**Requirement:** Set down, exactly as written, the lines from the top of the data to the line that holds "radians(degrees), 0.01, 5000", and omit the pictures.
◇ ◇ ◇ ◇ ◇ ◇ ◇
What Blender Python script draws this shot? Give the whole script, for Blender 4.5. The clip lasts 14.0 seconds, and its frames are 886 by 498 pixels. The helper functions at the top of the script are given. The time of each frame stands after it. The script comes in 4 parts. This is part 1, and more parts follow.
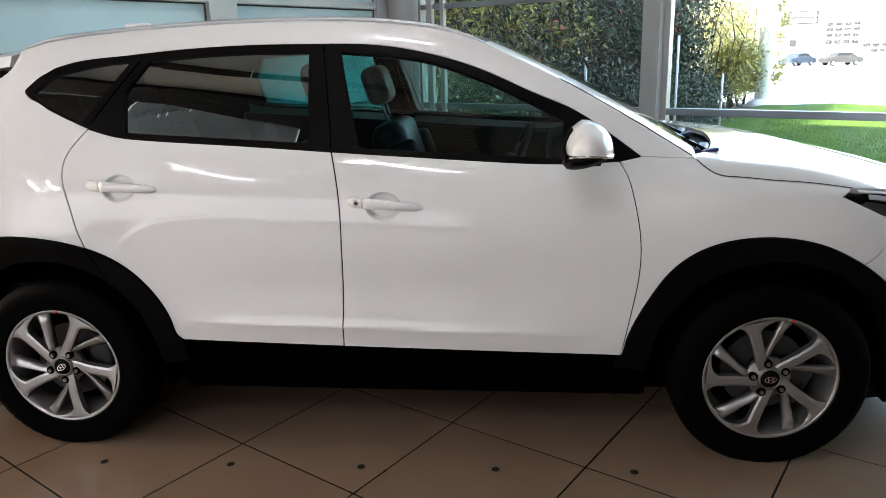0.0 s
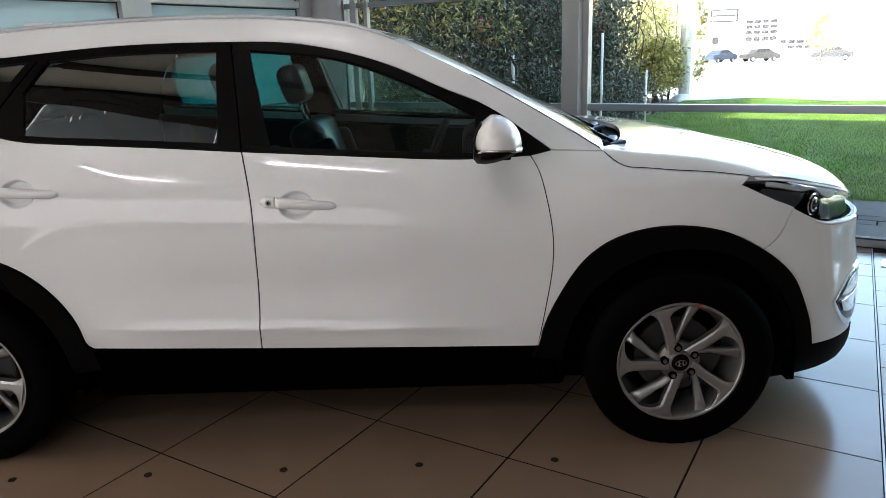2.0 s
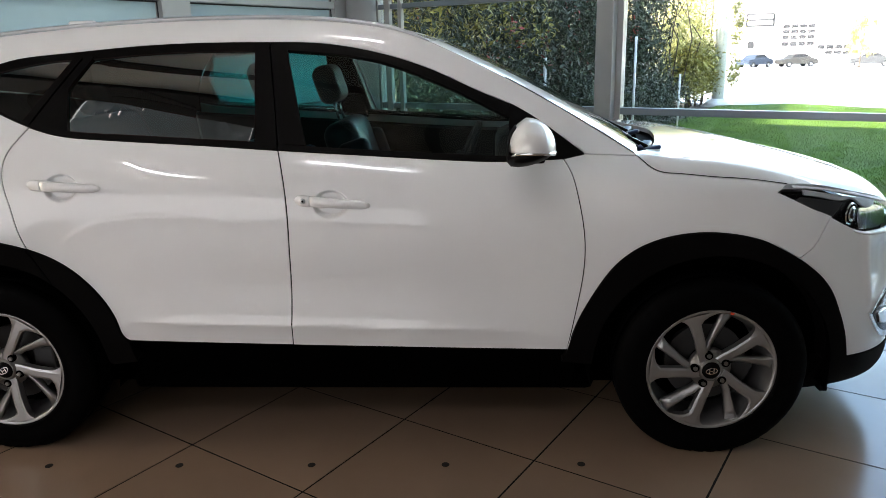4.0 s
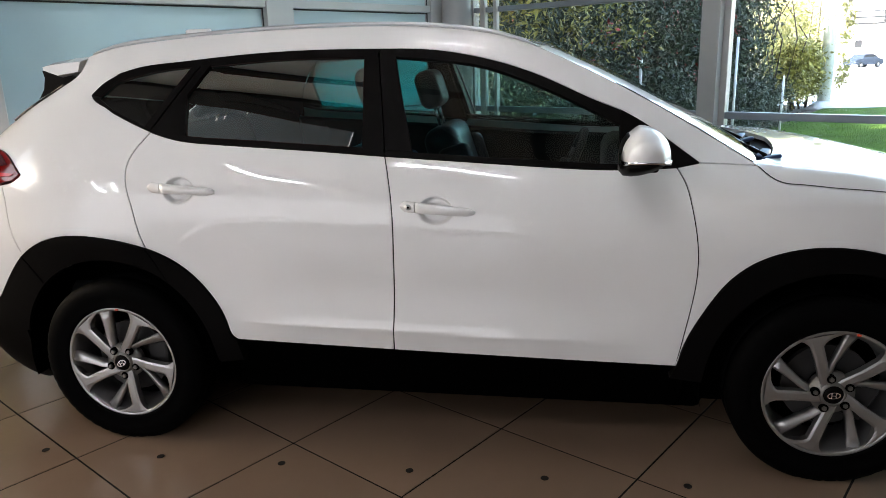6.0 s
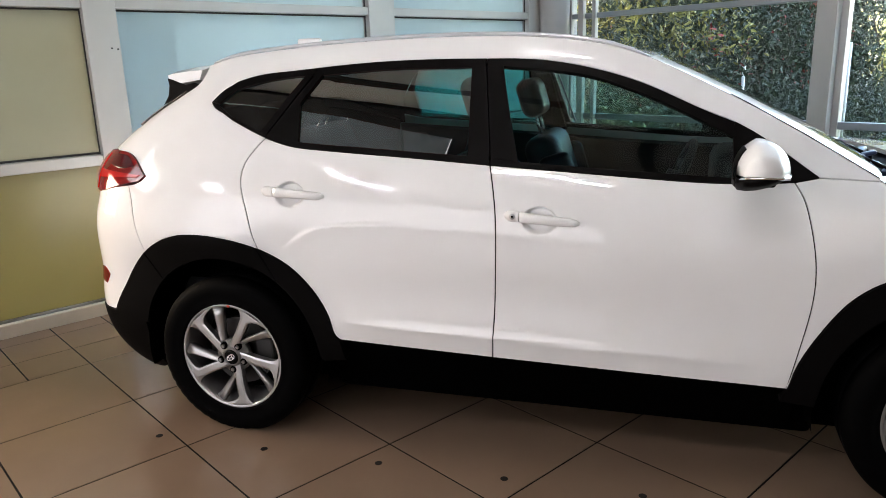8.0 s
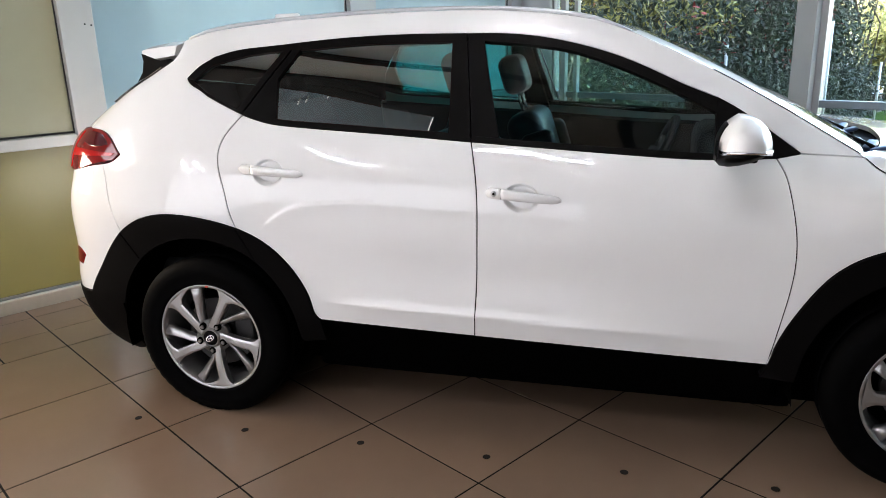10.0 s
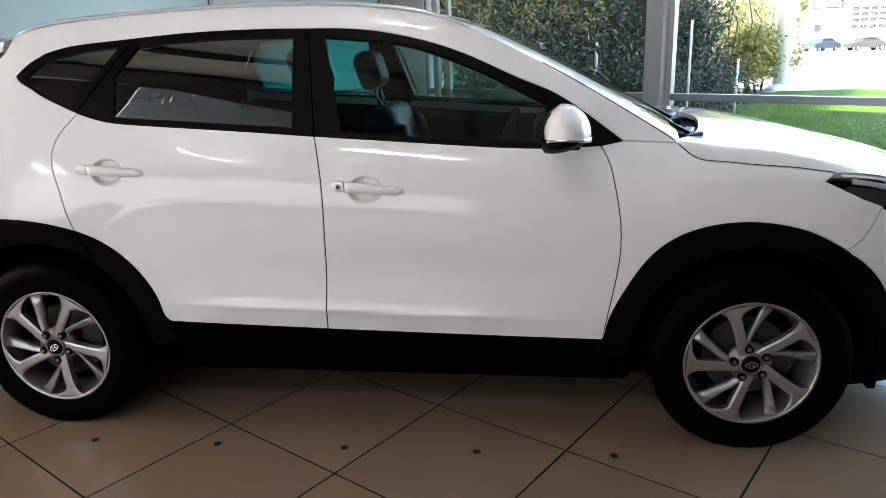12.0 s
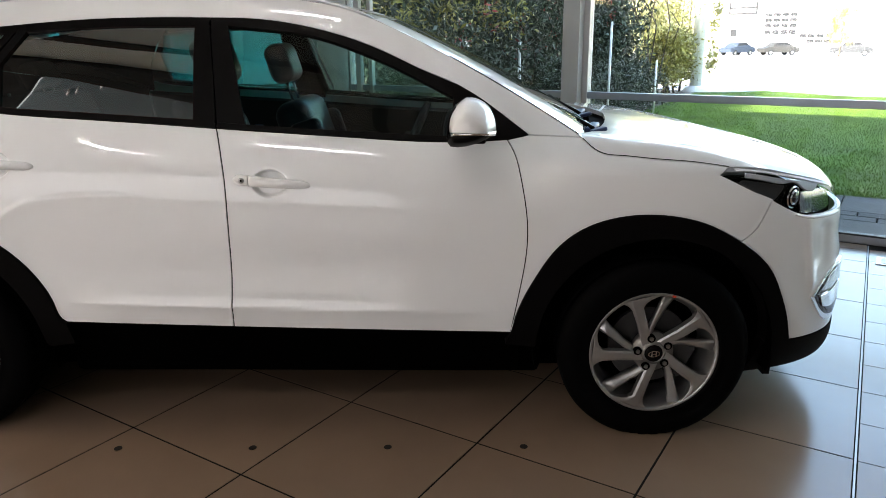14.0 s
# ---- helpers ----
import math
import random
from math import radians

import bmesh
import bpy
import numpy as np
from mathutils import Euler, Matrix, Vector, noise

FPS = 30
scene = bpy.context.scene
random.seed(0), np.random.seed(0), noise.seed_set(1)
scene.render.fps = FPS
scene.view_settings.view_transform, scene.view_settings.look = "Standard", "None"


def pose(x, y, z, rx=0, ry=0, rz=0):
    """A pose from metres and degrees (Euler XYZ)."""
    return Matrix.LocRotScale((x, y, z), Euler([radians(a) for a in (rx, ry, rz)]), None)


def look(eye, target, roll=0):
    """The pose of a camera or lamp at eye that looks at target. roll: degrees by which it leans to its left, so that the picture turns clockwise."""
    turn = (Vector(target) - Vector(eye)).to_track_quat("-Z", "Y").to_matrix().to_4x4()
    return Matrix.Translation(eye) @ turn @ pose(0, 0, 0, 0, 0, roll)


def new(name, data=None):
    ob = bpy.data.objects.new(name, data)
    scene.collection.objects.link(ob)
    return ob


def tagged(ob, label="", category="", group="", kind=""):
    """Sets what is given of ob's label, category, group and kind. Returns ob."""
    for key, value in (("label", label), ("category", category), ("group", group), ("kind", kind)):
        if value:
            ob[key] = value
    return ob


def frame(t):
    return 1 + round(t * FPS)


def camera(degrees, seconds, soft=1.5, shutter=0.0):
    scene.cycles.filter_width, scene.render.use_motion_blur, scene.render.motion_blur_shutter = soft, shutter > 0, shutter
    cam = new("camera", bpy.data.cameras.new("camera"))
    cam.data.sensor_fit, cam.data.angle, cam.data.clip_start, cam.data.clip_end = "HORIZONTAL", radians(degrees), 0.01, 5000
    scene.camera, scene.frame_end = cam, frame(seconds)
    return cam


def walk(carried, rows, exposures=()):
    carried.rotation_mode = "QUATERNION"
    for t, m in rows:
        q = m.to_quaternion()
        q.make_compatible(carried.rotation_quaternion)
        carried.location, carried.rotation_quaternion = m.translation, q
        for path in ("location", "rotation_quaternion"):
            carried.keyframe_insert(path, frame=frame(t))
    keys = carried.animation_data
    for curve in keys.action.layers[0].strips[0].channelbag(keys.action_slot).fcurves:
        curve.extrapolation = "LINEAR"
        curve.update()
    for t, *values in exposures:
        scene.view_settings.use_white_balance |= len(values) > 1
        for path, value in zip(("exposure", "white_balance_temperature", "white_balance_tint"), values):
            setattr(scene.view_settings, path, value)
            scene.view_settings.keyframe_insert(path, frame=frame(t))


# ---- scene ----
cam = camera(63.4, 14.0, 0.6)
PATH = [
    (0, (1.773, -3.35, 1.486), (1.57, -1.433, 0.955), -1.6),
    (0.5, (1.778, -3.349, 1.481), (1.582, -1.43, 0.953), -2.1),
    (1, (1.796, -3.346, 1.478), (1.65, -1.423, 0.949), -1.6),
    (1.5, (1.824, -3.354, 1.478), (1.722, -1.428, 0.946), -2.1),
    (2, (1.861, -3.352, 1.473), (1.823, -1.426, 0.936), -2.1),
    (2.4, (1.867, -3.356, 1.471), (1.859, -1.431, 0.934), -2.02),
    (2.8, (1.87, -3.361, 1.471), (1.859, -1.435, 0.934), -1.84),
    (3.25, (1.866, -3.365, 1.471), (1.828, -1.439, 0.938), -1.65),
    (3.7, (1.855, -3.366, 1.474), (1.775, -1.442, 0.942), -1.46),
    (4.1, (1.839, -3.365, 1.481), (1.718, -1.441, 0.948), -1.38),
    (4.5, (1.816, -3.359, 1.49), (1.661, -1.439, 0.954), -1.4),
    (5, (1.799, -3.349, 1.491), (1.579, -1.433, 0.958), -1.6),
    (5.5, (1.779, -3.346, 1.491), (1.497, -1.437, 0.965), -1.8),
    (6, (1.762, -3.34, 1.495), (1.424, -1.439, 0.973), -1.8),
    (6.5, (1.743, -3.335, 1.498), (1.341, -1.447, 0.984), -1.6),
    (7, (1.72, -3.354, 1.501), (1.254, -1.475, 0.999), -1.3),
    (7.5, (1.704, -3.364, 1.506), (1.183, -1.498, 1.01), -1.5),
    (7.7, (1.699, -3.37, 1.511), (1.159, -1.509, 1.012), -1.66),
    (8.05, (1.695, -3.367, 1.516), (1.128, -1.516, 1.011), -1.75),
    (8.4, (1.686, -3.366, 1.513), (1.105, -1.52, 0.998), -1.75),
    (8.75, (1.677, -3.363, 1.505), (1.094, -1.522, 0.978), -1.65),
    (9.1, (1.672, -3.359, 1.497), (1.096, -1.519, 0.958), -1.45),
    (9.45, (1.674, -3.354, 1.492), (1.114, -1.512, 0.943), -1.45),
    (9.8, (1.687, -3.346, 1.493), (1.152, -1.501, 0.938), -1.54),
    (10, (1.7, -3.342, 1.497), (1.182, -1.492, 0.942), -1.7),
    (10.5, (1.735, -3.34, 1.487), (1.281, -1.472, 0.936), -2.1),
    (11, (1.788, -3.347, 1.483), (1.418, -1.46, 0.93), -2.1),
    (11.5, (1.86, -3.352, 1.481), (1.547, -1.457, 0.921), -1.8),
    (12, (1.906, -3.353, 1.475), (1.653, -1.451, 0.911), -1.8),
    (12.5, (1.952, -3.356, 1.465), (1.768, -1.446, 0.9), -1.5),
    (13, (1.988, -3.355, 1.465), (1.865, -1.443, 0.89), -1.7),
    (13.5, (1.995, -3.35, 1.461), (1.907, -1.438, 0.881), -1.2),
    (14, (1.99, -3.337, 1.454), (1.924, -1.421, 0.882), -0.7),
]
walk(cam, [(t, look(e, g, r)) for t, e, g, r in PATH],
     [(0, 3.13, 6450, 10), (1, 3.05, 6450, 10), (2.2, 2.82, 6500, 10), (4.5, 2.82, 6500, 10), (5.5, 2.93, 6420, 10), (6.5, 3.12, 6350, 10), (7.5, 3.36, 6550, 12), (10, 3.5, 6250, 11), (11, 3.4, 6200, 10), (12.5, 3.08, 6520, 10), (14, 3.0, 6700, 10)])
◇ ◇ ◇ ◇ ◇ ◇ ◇
**Full answer:**
What Blender Python script draws this shot? Give the whole script, for Blender 4.5. The clip lasts 14.0 seconds, and its frames are 886 by 498 pixels. The helper functions at the top of the script are given. The time of each frame stands after it. The script comes in 4 parts. This is part 1, and more parts follow.
0.0 s
2.0 s
4.0 s
6.0 s
8.0 s
10.0 s
12.0 s
14.0 s
# ---- helpers ----
import math
import random
from math import radians

import bmesh
import bpy
import numpy as np
from mathutils import Euler, Matrix, Vector, noise

FPS = 30
scene = bpy.context.scene
random.seed(0), np.random.seed(0), noise.seed_set(1)
scene.render.fps = FPS
scene.view_settings.view_transform, scene.view_settings.look = "Standard", "None"


def pose(x, y, z, rx=0, ry=0, rz=0):
    """A pose from metres and degrees (Euler XYZ)."""
    return Matrix.LocRotScale((x, y, z), Euler([radians(a) for a in (rx, ry, rz)]), None)


def look(eye, target, roll=0):
    """The pose of a camera or lamp at eye that looks at target. roll: degrees by which it leans to its left, so that the picture turns clockwise."""
    turn = (Vector(target) - Vector(eye)).to_track_quat("-Z", "Y").to_matrix().to_4x4()
    return Matrix.Translation(eye) @ turn @ pose(0, 0, 0, 0, 0, roll)


def new(name, data=None):
    ob = bpy.data.objects.new(name, data)
    scene.collection.objects.link(ob)
    return ob


def tagged(ob, label="", category="", group="", kind=""):
    """Sets what is given of ob's label, category, group and kind. Returns ob."""
    for key, value in (("label", label), ("category", category), ("group", group), ("kind", kind)):
        if value:
            ob[key] = value
    return ob


def frame(t):
    return 1 + round(t * FPS)


def camera(degrees, seconds, soft=1.5, shutter=0.0):
    scene.cycles.filter_width, scene.render.use_motion_blur, scene.render.motion_blur_shutter = soft, shutter > 0, shutter
    cam = new("camera", bpy.data.cameras.new("camera"))
    cam.data.sensor_fit, cam.data.angle, cam.data.clip_start, cam.data.clip_end = "HORIZONTAL", radians(degrees), 0.01, 5000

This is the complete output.